## What you need to do
Return the listing below unchanged, minus its pictures.
--------------------
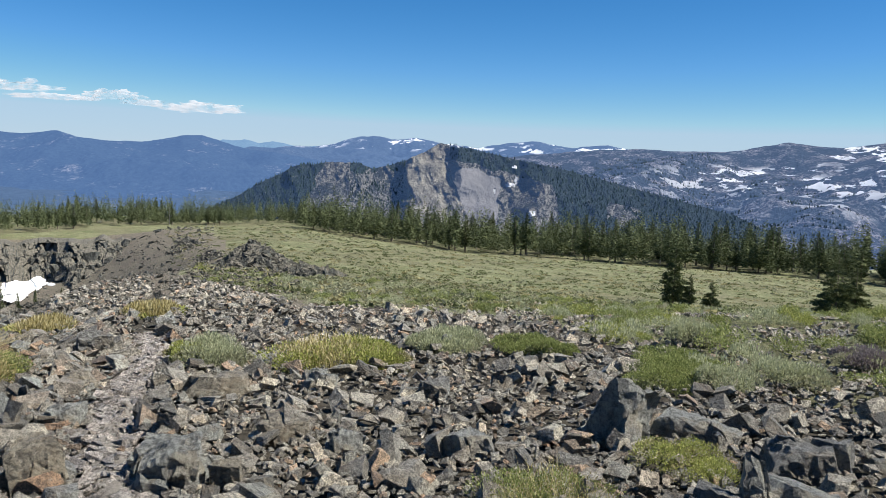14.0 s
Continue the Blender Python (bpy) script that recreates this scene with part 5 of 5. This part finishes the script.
def meadow_plants():
    """Shrubs too many to count on the open slope: one mesh for each kind."""
    rs = np.random.RandomState(71)
    kinds = (("sage", 205, 3600, 0.38, "pale sage shrubs scattered over the meadow"), ("green", 215, 4200, 0.1, "low green shrubs scattered over the meadow"), ("yellow", 75, 1900, 0.2, "yellow-green plants scattered over the meadow"))
    for key, near_n, far_n, airy, label in kinds:
        shapes = [tuple(clump(rs, 800, 1.0, rs.uniform(0.24, 0.38), 0.029, 9, airy)) for _ in range(6)]
        x, y, a, d = sector(rs, near_n * 6, 118, 200, 8.0, 52, 0.75)
        keep = ~stone_zone(x, y) & (fbm(x, y, 2.6, 3, 12) < 0.01 + 0.006 * d) & ~bare_strip(a, d)
        x, y, d = x[keep][:near_n], y[keep][:near_n], d[keep][:near_n]
        scatter("meadow_shrubs", LEAF[key], np.stack([x, y, ground_z(x, y)], 1), rs.uniform(0.35, 1.25, len(d)), rs, label, "shrubs", 0.04, 0.25, shapes)
        shapes = [tuple(clump(rs, 16, 1.0, 0.15, 0.19, 5, 0.0)) for _ in range(9)]
        x, y, a, d = sector(rs, far_n * 3, 114, 200, 24, 205, 0.72)
        keep = ~stone_zone(x, y) & (a > 116 + 150 / (d + 5)) & (vnoise(x / 5, y / 5, 3 + len(key)) > 0.35)
        x, y, d = x[keep][:far_n], y[keep][:far_n], d[keep][:far_n]
        scatter("meadow_tufts", LOW[key], np.stack([x, y, ground_z(x, y)], 1), rs.uniform(0.3, 0.9, len(d)) * (0.8 + d / 200), rs, label, "shrubs", 0.05, 0.25, shapes, (1.3, 1.3, 0.8))
    # stones showing between the shrubs
    x, y, a, d = sector(rs, 26000, 118, 202, 7.5, 40, 0.8)
    keep = ~stone_zone(x, y) & ((fbm(x, y, 2.6, 3, 12) > -0.17 + 0.012 * (d - 7)) & (rs.rand(len(d)) < 1.25 - d / 40) | (d < 18) & (rs.rand(len(d)) < 0.5))
    x, y, d = x[keep], y[keep], d[keep]
    s = np.clip(0.02 + 0.05 * rs.rand(len(d)) ** 2 + 0.0028 * d, 0.03, 0.2)
    scatter("talus", ROCK_DARK, np.stack([x, y, ground_z(x, y) - 0.02], 1), s, rs, "dark stones showing between low shrubs", "talus", 0.45, 0.12, FAR_SHAPES)


meadow_plants()


# ---- clouds ----
def clouds():
    m = Mat("cloud", 1.0, 0.0)
    # dark base; the sunlit white of the cloud is put in as emission
    m.colour((0.12, 0.12, 0.12))
    m.b.inputs["Emission Color"].default_value = (0.86, 0.90, 0.97, 1)
    m.b.inputs["Emission Strength"].default_value = 0.42
    n = m.noise(0.012, 5, 0.6)
    m.link(m.math("MULTIPLY", m.mask(n, 0.34, 0.72), 0.62), m.b.inputs["Alpha"])
    rs = random.Random(5)
    for a, e, w, h in [(104.5, 4.95, 2.9, 0.9), (99.9, 2.95, 5.5, 0.5), (106.4, 3.1, 6.0, 0.75), (110.0, 2.6, 5.0, 0.45), (113.4, 2.9, 3.0, 0.8), (115.5, 2.5, 3.0, 0.5), (119.3, 2.3, 4.6, 0.9), (98.5, 1.9, 1.6, 0.45), (81.3, 2.8, 2.0, 0.5),
                       (91.7, 2.95, 2.4, 0.45), (74.5, 2.6, 2.0, 0.35), (108.5, 3.5, 0.7, 0.4), (95.8, 3.6, 0.8, 0.45)]:
        bm = bmesh.new()
        shift = Vector((a * 3.7, e * 5.1, 0))
        long, high = 80.0 * w * 0.5, 80.0 * h * 0.5
        for v in bmesh.ops.create_icosphere(bm, subdivisions=5, radius=1)["verts"]:
            p = v.co.copy()
            q = Vector((p.x * long / 40, p.y * 1.5, p.z * high / 40)) + shift
            p *= max(0.2, 1 + 0.6 * noise.noise(q * 0.9) + 0.4 * noise.noise(q * 2.1) + 0.28 * noise.noise(q * 4.6) + 0.15 * noise.noise(q * 9.5))
            if p.z < 0:
                p.z *= 0.45
            v.co = Vector((p.x * long, p.y * 40, p.z * high))
        bm.transform(Matrix.Translation((*polar(a, 4600), 1.6 + 4600 * math.tan(radians(e)))) @ Matrix.Rotation(radians(-a), 4, "Z"))
        ob = new("cloud", bm_mesh("cloud", bm, m.mat, True))
        tagged(ob, "small white fair-weather cloud above the far ridges", "cloud", "clouds")


clouds()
--------------------
## Written answer
14.0 s
Continue the Blender Python (bpy) script that recreates this scene with part 5 of 5. This part finishes the script.
def meadow_plants():
    """Shrubs too many to count on the open slope: one mesh for each kind."""
    rs = np.random.RandomState(71)
    kinds = (("sage", 205, 3600, 0.38, "pale sage shrubs scattered over the meadow"), ("green", 215, 4200, 0.1, "low green shrubs scattered over the meadow"), ("yellow", 75, 1900, 0.2, "yellow-green plants scattered over the meadow"))
    for key, near_n, far_n, airy, label in kinds:
        shapes = [tuple(clump(rs, 800, 1.0, rs.uniform(0.24, 0.38), 0.029, 9, airy)) for _ in range(6)]
        x, y, a, d = sector(rs, near_n * 6, 118, 200, 8.0, 52, 0.75)
        keep = ~stone_zone(x, y) & (fbm(x, y, 2.6, 3, 12) < 0.01 + 0.006 * d) & ~bare_strip(a, d)
        x, y, d = x[keep][:near_n], y[keep][:near_n], d[keep][:near_n]
        scatter("meadow_shrubs", LEAF[key], np.stack([x, y, ground_z(x, y)], 1), rs.uniform(0.35, 1.25, len(d)), rs, label, "shrubs", 0.04, 0.25, shapes)
        shapes = [tuple(clump(rs, 16, 1.0, 0.15, 0.19, 5, 0.0)) for _ in range(9)]
        x, y, a, d = sector(rs, far_n * 3, 114, 200, 24, 205, 0.72)
        keep = ~stone_zone(x, y) & (a > 116 + 150 / (d + 5)) & (vnoise(x / 5, y / 5, 3 + len(key)) > 0.35)
        x, y, d = x[keep][:far_n], y[keep][:far_n], d[keep][:far_n]
        scatter("meadow_tufts", LOW[key], np.stack([x, y, ground_z(x, y)], 1), rs.uniform(0.3, 0.9, len(d)) * (0.8 + d / 200), rs, label, "shrubs", 0.05, 0.25, shapes, (1.3, 1.3, 0.8))
    # stones showing between the shrubs
    x, y, a, d = sector(rs, 26000, 118, 202, 7.5, 40, 0.8)
    keep = ~stone_zone(x, y) & ((fbm(x, y, 2.6, 3, 12) > -0.17 + 0.012 * (d - 7)) & (rs.rand(len(d)) < 1.25 - d / 40) | (d < 18) & (rs.rand(len(d)) < 0.5))
    x, y, d = x[keep], y[keep], d[keep]
    s = np.clip(0.02 + 0.05 * rs.rand(len(d)) ** 2 + 0.0028 * d, 0.03, 0.2)
    scatter("talus", ROCK_DARK, np.stack([x, y, ground_z(x, y) - 0.02], 1), s, rs, "dark stones showing between low shrubs", "talus", 0.45, 0.12, FAR_SHAPES)


meadow_plants()


# ---- clouds ----
def clouds():
    m = Mat("cloud", 1.0, 0.0)
    # dark base; the sunlit white of the cloud is put in as emission
    m.colour((0.12, 0.12, 0.12))
    m.b.inputs["Emission Color"].default_value = (0.86, 0.90, 0.97, 1)
    m.b.inputs["Emission Strength"].default_value = 0.42
    n = m.noise(0.012, 5, 0.6)
    m.link(m.math("MULTIPLY", m.mask(n, 0.34, 0.72), 0.62), m.b.inputs["Alpha"])
    rs = random.Random(5)
    for a, e, w, h in [(104.5, 4.95, 2.9, 0.9), (99.9, 2.95, 5.5, 0.5), (106.4, 3.1, 6.0, 0.75), (110.0, 2.6, 5.0, 0.45), (113.4, 2.9, 3.0, 0.8), (115.5, 2.5, 3.0, 0.5), (119.3, 2.3, 4.6, 0.9), (98.5, 1.9, 1.6, 0.45), (81.3, 2.8, 2.0, 0.5),
                       (91.7, 2.95, 2.4, 0.45), (74.5, 2.6, 2.0, 0.35), (108.5, 3.5, 0.7, 0.4), (95.8, 3.6, 0.8, 0.45)]:
        bm = bmesh.new()
        shift = Vector((a * 3.7, e * 5.1, 0))
        long, high = 80.0 * w * 0.5, 80.0 * h * 0.5
        for v in bmesh.ops.create_icosphere(bm, subdivisions=5, radius=1)["verts"]:
            p = v.co.copy()
            q = Vector((p.x * long / 40, p.y * 1.5, p.z * high / 40)) + shift
            p *= max(0.2, 1 + 0.6 * noise.noise(q * 0.9) + 0.4 * noise.noise(q * 2.1) + 0.28 * noise.noise(q * 4.6) + 0.15 * noise.noise(q * 9.5))
            if p.z < 0:
                p.z *= 0.45
            v.co = Vector((p.x * long, p.y * 40, p.z * high))
        bm.transform(Matrix.Translation((*polar(a, 4600), 1.6 + 4600 * math.tan(radians(e)))) @ Matrix.Rotation(radians(-a), 4, "Z"))
        ob = new("cloud", bm_mesh("cloud", bm, m.mat, True))
        tagged(ob, "small white fair-weather cloud above the far ridges", "cloud", "clouds")


clouds()